Consider the following situation:

Scores on a test measuring confidence in police are normally distributed in the general population, with \(\mu = 500\) and an \(\sigma = 50\). Researchers want to know if the average confidence level is different for those who have been a victim of crime. They collect data for 60 victims. They find a sample mean of 511. They test \(H_0: \mu = 500\) against \(H_1: \mu \neq 500\), while assuming that the population variance is \(\sigma = 50\).

Compute the p-value. Draw a graph for the two-tailed p-value. Write down in your own words and as precise as possible the interpretation of the p-value in the answer box below. Then, discuss your response with your group.

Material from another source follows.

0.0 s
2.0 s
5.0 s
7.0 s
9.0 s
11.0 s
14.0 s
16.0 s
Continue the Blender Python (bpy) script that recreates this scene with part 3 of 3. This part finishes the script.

  • The p-value represents the proportion of all possible sample means that are further away from our hypothesized mean than the observed sample mean is.
  • We have the sampling distribution with \(\mu = 500\) and \(\sigma_\bar{X} = \frac{50}{\sqrt{60}} = 6.455\).
  • First, we compute the right-tail area: \(P(\bar{X} > 511) = P(Z > 1.70) = 0.0446\).
  • Hence, 4.66% of all possible samples is further away from \(H_0\) on the right side.
  • Second, we compute the left-tail area. These are the sample means that are more than 11 points from the hypothesized mean to the left \(P(\bar{X} < 489) = P(Z < -1.70) = 0.0446\).
  • Hence, the two-tailed p-value is 0.0892.

Is the test significant at the 5% level?

Is it significant at the 1% level?

Researchers test whether \(\mu = 90\). They assume that \(\sigma=21\). The sample mean was 85. Sample size was 50.

What is the two-tailed p-value?

What is the highest level at which the test is significant?

Researchers test whether \(\mu = 35\). They assume \(\sigma =16\). The sample mean was 38. Sample size was 64.

Compute the two-tailed p-value and indicate which of the following statements is true.

Consider these true- or false statements:

If a two-tailed p-value is .0567 then the test is significant at the 10% level but not at the 5% level.

If a two-tailed test is significant at the 5% level but not at the 1% level, then the two-tailed p-value will be less than 0.01.

A two-tailed p-value of 0.060 indicates that we have 6% chance that the null hypothesis is true.